►

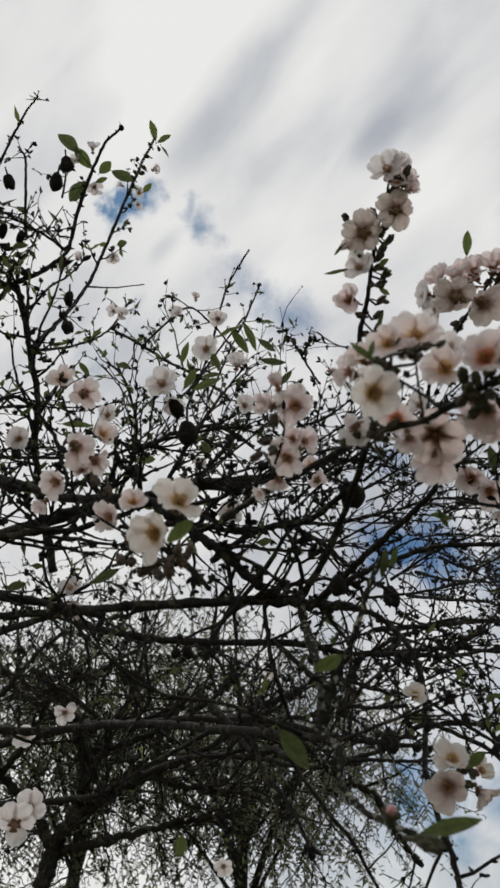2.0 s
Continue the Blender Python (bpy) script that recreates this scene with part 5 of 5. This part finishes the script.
branch(TREE, [(-0.627, 1.069, 2.503), (-0.602, 1.228, 2.665), (-0.583, 1.361, 2.842), (-0.581, 1.459, 3.038)], 3.3, 3.0, 10, 0.05, None, 2.15, 0.15)
branch(TREE, [(-0.583, 1.361, 2.842), (-0.507, 1.414, 2.820), (-0.437, 1.463, 2.794), (-0.363, 1.504, 2.771), (-0.277, 1.475, 2.671)], 4.1, 3.9, 12, 0.12, None, 2.13, 0.15)
branch(TREE, [(-0.508, 1.416, 2.818), (-0.445, 1.454, 2.949), (-0.395, 1.513, 3.049), (-0.301, 1.596, 2.988), (-0.262, 1.572, 2.873)], 3.4, 2.9, 10, 0.06, None, 2.15, 0.15)
branch(TREE, [(-0.418, 1.629, 2.761), (-0.369, 1.684, 3.027), (-0.327, 1.641, 3.196), (-0.288, 1.593, 3.260), (-0.226, 1.540, 3.328)], 4.3, 2.6, 8, 0.03, None, 2.15, 0.15)
branch(TREE, [(-0.351, 1.622, 2.792), (-0.307, 1.756, 3.111), (-0.259, 1.749, 3.230), (-0.204, 1.693, 3.331)], 3.6, 2.8, 8, 0.03, None, 2.15, 0.15)
branch(TREE, [(-0.446, 1.541, 2.697), (-0.397, 1.592, 2.815), (-0.301, 1.596, 2.988), (-0.244, 1.557, 3.040)], 3.4, 2.3, 8, 0.10, None, 2.15, 0.15)
branch(TREE, [(-0.581, 1.569, 2.397), (-0.493, 1.415, 2.498), (-0.498, 1.345, 2.587), (-0.524, 1.283, 2.647)], 5.2, 2.5, 19, 0.12, None, 2.01, 0.15)
branch(TREE, [(-0.410, 1.410, 2.359), (-0.338, 1.361, 2.466), (-0.279, 1.395, 2.608), (-0.227, 1.435, 2.731)], 5.8, 2.6, 19, 0.12, None, 2.02, 0.15)
branch(TREE, [(-0.576, 1.285, 2.447), (-0.444, 1.307, 2.405), (-0.380, 1.307, 2.435), (-0.284, 1.357, 2.489), (-0.194, 1.401, 2.451)], 4.6, 4.7, 19, 0.12, None, 1.79, 0.15)
branch(TREE, [(-0.730, 1.036, 2.282), (-0.636, 1.041, 2.360), (-0.574, 1.109, 2.322), (-0.515, 1.098, 2.192)], 4.0, 3.8, 14, 0.12, None, 1.54, 0.15)
branch(TREE, [(-0.626, 0.944, 2.116), (-0.532, 1.004, 2.119), (-0.486, 1.109, 2.197)], 3.5, 3.8, 11, 0.10, None, 1.43, 0.15)

# ---- the trunk of the near tree stands beside the path ----
def near_trunk():
    soup = Soup()
    line = smooth_line([(-1.75, 1.75, -0.1), (-1.72, 1.70, 0.5), (-1.62, 1.72, 1.0), (-1.5, 1.7, 1.35), (-1.25, 1.65, 1.55)], 6)
    n = len(line)
    soup.tube(line, [0.13 - 0.06 * i / n + (0.05 * max(0, 1 - i / 4)) for i in range(n)], 12, 0, 0.08)
    part_mesh("trunk", soup.mesh("trunk", FAR_BARK), FAR_BARK, TREE)
    branch(TREE, [(-1.30, 1.66, 1.50), (-1.10, 1.48, 1.76), (-0.753, 1.317, 1.966)], 45, 18, 0, 0.1)
    branch(TREE, [(-1.30, 1.66, 1.50), (-1.19, 1.59, 1.82), (-0.939, 1.525, 2.092)], 45, 18, 0, 0.1)
    branch(TREE, [(-1.30, 1.66, 1.50), (-1.13, 1.44, 1.94), (-0.816, 1.223, 2.332)], 45, 18, 0, 0.1)
    branch(TREE, [(-1.30, 1.66, 1.50), (-1.25, 1.63, 1.93), (-1.055, 1.606, 2.316)], 45, 18, 0, 0.1)
    branch(TREE, [(-1.30, 1.66, 1.50), (-1.20, 1.59, 2.05), (-0.953, 1.531, 2.559)], 45, 18, 0, 0.1)
    branch(TREE, [(-1.30, 1.66, 1.50), (-1.33, 2.00, 1.76), (-1.209, 2.349, 1.972)], 45, 18, 0, 0.1)
    branch(TREE, [(-1.30, 1.66, 1.50), (-1.51, 2.42, 1.74), (-1.574, 3.189, 1.927)], 45, 18, 0, 0.1)


near_trunk()


# ---- a second almond tree farther back ----
fork = tagged(new("almond_tree"), "older almond tree with a forked dark trunk and bare twigs", "tree")
soup = Soup()
line = smooth_line([(-2.244, 5.278, -0.100), (-2.194, 5.278, 0.800), (-2.048, 5.297, 1.616)], 6)
soup.tube(line, [0.17 - 0.005 * i for i in range(len(line))], 12, 0, 0.08)
part_mesh("trunk", soup.mesh("trunk", FAR_BARK), FAR_BARK, fork)
branch(fork, [(-2.048, 5.297, 1.616), (-1.979, 5.286, 1.902), (-1.856, 5.284, 2.137), (-1.799, 5.255, 2.309), (-1.801, 5.193, 2.517), (-1.898, 4.992, 2.779), (-2.090, 4.741, 2.988)], 56.9, 21.7, 24, 0.50, FAR_BARK, 2.2)
branch(fork, [(-1.989, 5.307, 1.920), (-1.576, 5.337, 1.996), (-1.078, 5.349, 2.102), (-0.735, 5.404, 2.139)], 31.9, 12.6, 20, 0.45, FAR_BARK, 2.2)
branch(fork, [(-1.872, 5.331, 2.142), (-1.598, 5.299, 2.276), (-1.334, 5.255, 2.374), (-1.069, 5.197, 2.468), (-0.667, 5.131, 2.631), (-0.154, 5.149, 2.736)], 38.8, 12.2, 28, 0.45, FAR_BARK, 2.2)
branch(fork, [(-1.989, 5.307, 1.920), (-2.087, 5.138, 2.156), (-2.232, 4.831, 2.319), (-2.464, 4.564, 2.512)], 36.5, 18.2, 22, 0.45, FAR_BARK, 2.2)
branch(fork, [(-1.334, 5.255, 2.374), (-1.065, 5.226, 2.294), (-0.722, 5.289, 2.263), (-0.347, 5.440, 2.174)], 22.1, 9.5, 19, 0.40, FAR_BARK, 2.2)
branch(fork, [(-1.792, 5.232, 2.305), (-1.565, 5.035, 2.630), (-1.401, 4.901, 2.935), (-1.328, 4.827, 3.232)], 24.7, 9.1, 24, 0.45, FAR_BARK, 2.2)
branch(fork, [(-2.232, 4.831, 2.319), (-1.950, 4.584, 2.540), (-1.800, 4.483, 2.756), (-1.506, 4.457, 2.848)], 21.7, 8.4, 19, 0.40, FAR_BARK, 2.2)
branch(fork, [(-2.464, 4.564, 2.512), (-2.155, 4.445, 2.720), (-1.980, 4.454, 2.972), (-1.750, 4.384, 3.130)], 21.2, 8.6, 19, 0.40, FAR_BARK, 2.2)
branch(fork, [(-0.667, 5.131, 2.631), (-0.304, 5.106, 2.883), (0.021, 5.087, 2.986), (0.261, 5.073, 3.015)], 12.2, 6.1, 16, 0.35, FAR_BARK, 2.2)
branch(fork, [(-1.801, 5.193, 2.517), (-1.339, 5.106, 2.603), (-0.860, 5.051, 2.844), (-0.566, 4.923, 3.074)], 22.5, 9.0, 22, 0.45, FAR_BARK, 2.2)

# ---- the tree with drooping strands behind ----
def drooping_tree(x, y, height, spread, strands, seed):
    tree = tagged(new("drooping_tree"), "grey-green tree with dense hanging strands of small leaves", "tree", "drooping trees behind the orchard")
    tree.location = (x, y, 0)
    r = random.Random(seed)
    soup = Soup()
    soup.tube(smooth_line([(0, 0, -0.1), (0.05, 0.02, 0.6), (-0.04, 0.05, 1.3), (0.0, 0.0, height * 0.6)], 5), [0.11 - 0.004 * i for i in range(16)], 10, 0, 0.1)
    part_mesh("trunk", soup.mesh("trunk", FAR_BARK), FAR_BARK, tree)
    tips = []
    for k in range(16):
        a = 2 * math.pi * k / 16 + r.uniform(-0.2, 0.2)
        out = spread * r.uniform(0.45, 0.95)
        top = height * r.uniform(0.72, 1.0)
        foot = Vector((0, 0, height * r.uniform(0.35, 0.6)))
        end = Vector((math.cos(a) * out, math.sin(a) * out, top * (1 - 0.25 * (out / spread) ** 2)))
        line = smooth_line([foot, foot.lerp(end, 0.45) + Vector((0, 0, 0.35)), end], 6)
        soup = Soup()
        soup.tube(line, [0.022 - 0.016 * i / len(line) for i in range(len(line))], 6, 0, 0.1)
        part_mesh("limb", soup.mesh("limb", FAR_BARK), FAR_BARK, tree)
        tips.append(line)
    soup, twigs = Soup(), Soup()
    for line in tips:
        for _ in range(strands):
            p = line[r.randrange(4, len(line))] + Vector((r.gauss(0, 0.40), r.gauss(0, 0.40), r.gauss(0.05, 0.42)))
            ln = r.uniform(0.25, 0.9)
            strand = [p]
            drift = Vector((r.gauss(0, 0.65), r.gauss(0, 0.65), -1)).normalized()
            for i in range(6):
                strand.append(strand[-1] + (drift + Vector((r.gauss(0, 0.12), r.gauss(0, 0.12), 0))) * ln / 6)
            twigs.tube(strand, [0.0052 - 0.0006 * i for i in range(7)], 3)
            for i in range(18):
                q = strand[min(5, i // 3)].lerp(strand[min(6, i // 3 + 1)], i / 3 % 1)
                way = Vector((r.gauss(0, 1), r.gauss(0, 1), r.gauss(-0.5, 0.5))).normalized()
                soup.blade(q, way, way.orthogonal(), r.uniform(0.035, 0.078), r.uniform(0.014, 0.028))
    tagged(part_mesh("strand_curtain", twigs.mesh("strand_curtain", FAR_BARK), FAR_BARK, tree), kind="stuff")
    tagged(part_mesh("foliage", soup.mesh("foliage", GREY_LEAF), GREY_LEAF, tree, "dense small grey-green leaves"), kind="stuff")
    return tree


drooping_tree(-0.95, 7.56, 4.1, 2.2, 68, 31)
drooping_tree(-2.55, 7.60, 5.1, 2.3, 62, 32)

◄

Directions for this task »
Give only the number of lines in the data that hold the word "with".

Answer »
4